Il ponte di Sagginale, tra Vicchio e Borgo San Lorenzo (foto d'apertura), colpisce l'immaginazione, data la sua architettura forse esagerata rispetto al corso d'acqua che permette di superare. Pur essendo piuttosto stretto - in definitiva a una sola corsia -, poggia su ben sei ampie arcate. Giorgio Batini, nel suo bel libro Toscana fuoristrada (Bonechi 1969), afferma: "risulta dai documenti che il ponte fu ricostruito in pietra nel 1331, con il concorso della gente di vari paesi, sopra le pile di un ponte romano.", confermando quanto scritto da Brocchi (1748): "fabbricato sopra le pile del Ponte antico, il quale dicono, che vi fosse fino (d)a tempo de' Romani". Ciò renderebbe per lo meno plausibile una tradizione secondo la quale il condottiero in persona fece costruire il ponte; o più semplicemente sfruttò il ponte già esistente, per attraversare la Sieve con il suo esercito (40.000 soldati, più cavalli, carriaggi ecc.). In realtà si tratta di una tradizione impossibile sia da dimostrare, sia da smentire. Certo, il viadotto sagginalese è ben più corposo e robusto rispetto agli altri 'ponti d'Annibale' - alcuni di essi poco più che passerelle, per quanto suggestive -, e ci s'immagina istintivamente che avrebbe sopportato un transito così abnorme. Il problema è che non si saprà mai con precisione il tragitto che Annibale compì dopo varcate le Alpi e prima di giungere al Trasimeno, dove nel 217 a.C. vinse una delle battaglie cruciali della Seconda Guerra Punica. I testi storici di riferimento (Tito Livio e Polibio) sono stati interpretati in vari modi dagli studiosi, senza giungere a una conclusione certa. Le conseguenze ce le dice ancora Rumiz: 

Non c'è una delle valli da Piacenza a Cesena che non rivendichi il blasone del transito illustre. (…) Giogo della Scarperia! Ma no, non esiste, il posto giusto è il Sasso di San Zenobio. La Futa! Fu sicuramente la Futa! Macché Futa, a quei tempi la strada migliore per l'Arno era il valico di Porta Collina, poco oltre Porretta. Niente affatto, giurano alcuni: la strada è Forlì, Meldola, passo del Muraglione. No, no e poi no, giurano altri, Lui è passato per Castel dell'Alpi. Oppure in Val Lamone.

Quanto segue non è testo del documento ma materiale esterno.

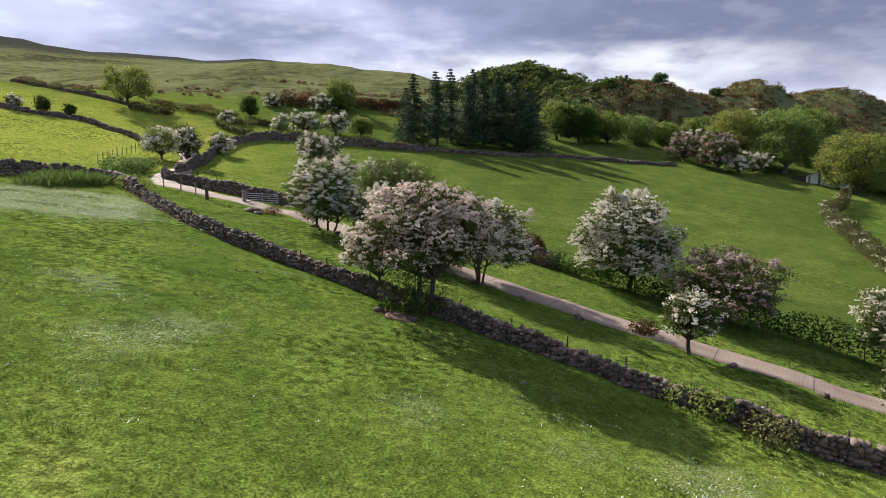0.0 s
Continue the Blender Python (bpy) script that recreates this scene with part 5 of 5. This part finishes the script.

Il tabernacolo al centro del ponte d'Annibale a Saggnale


Ad ogni modo, secondo Emanuele Repetti (1846) "non lascia più dubbio [eh, magari] il passaggio d'Annibale per il toscano Appennino, escluso quello del Lucchese e della Lunigiana (…) dopo tutto ciò devesi convenire, che tale traversa non poté aver luogo altrove fuori che per la montagna di Pistoja o per l'Appennino del Mugello". Chini, nella sua Storia antica e moderna del Mugello (1875), formula l'ipotesi più precisa di un passaggio "dalla valle del Santerno ascendendo l'Appennino e calando co' suoi feroci affricani in mezzo alla val di Sieve. Piegando quindi a levante e prendendo la via che ora dal Borgo S. Lorenzo conduce a Vicchio (…)". Non si sono tuttavia trovati - tanto per cambiare - riscontri sicuri a questa tesi. Né alle altre. Nondimeno, Chini prosegue: "Che Annibale passasse di Mugello è anche costante tradizione popolare", ma il ponte di Sagginale, da lui come dagli altri storici, non viene nominato. Cita invece un non meglio precisato 'Canto d'Annibale' - quello citato anche da Rumiz - di cui però oggi non è rimasta memoria. Il ponte di Sagginale, nei secoli, ha assistito certamente a parecchi eventi storici oltre che naturali. Può darsi che chissà, in antico, una quantità di individui guidati da un africano lo abbiano superato.

Di sicuro altri individui, oltre settant'anni fa, riuscirono per la prima volta, in parte, a distruggerlo. Venne subito ricostruito. La lapide sotto al tabernacolo posto al centro del ponte è datata 8 settembre 1947. La (ri)costruzione di un ponte è sempre qualcosa che induce alla speranza e oggi, qualunque sia il suo passato, il ponte d'Annibale collega ancora le due sponde della Sieve, tra Borgo San Lorenzo e Vicchio.
La collocazione di un tabernacolo su un ponte è peraltro retaggio di una usanza fatta risalire al medioevo, quando - ce lo ricorda la mia amica Beatrice Pucci nel suo prezioso Le romite del Ponte alle Grazie - "Le cappelle costruite sugli attraversamenti fluviali in onore della Madonna e dei Santi Patroni garantivano l'intervento divino che neutralizzava il pericolo delle acque sottostanti". Pericolo che in tempi recenti si è manifestato almeno due volte, nel marzo 2013 e nel febbraio 2017, quando la Sieve si ingrossò in modo preoccupante, lambì le arcate e costrinse alla chiusura al traffico del ponte. Ma in entrambi i casi la minaccia rientrò senza danni rilevanti. Non fu così nel febbraio 2014, quando la Sieve esondò. Il campo sportivo finì sotto 70 centimetri d'acqua. La piazza di Sagginale, giardini e orti, scantinati, alcune case, furono allagati.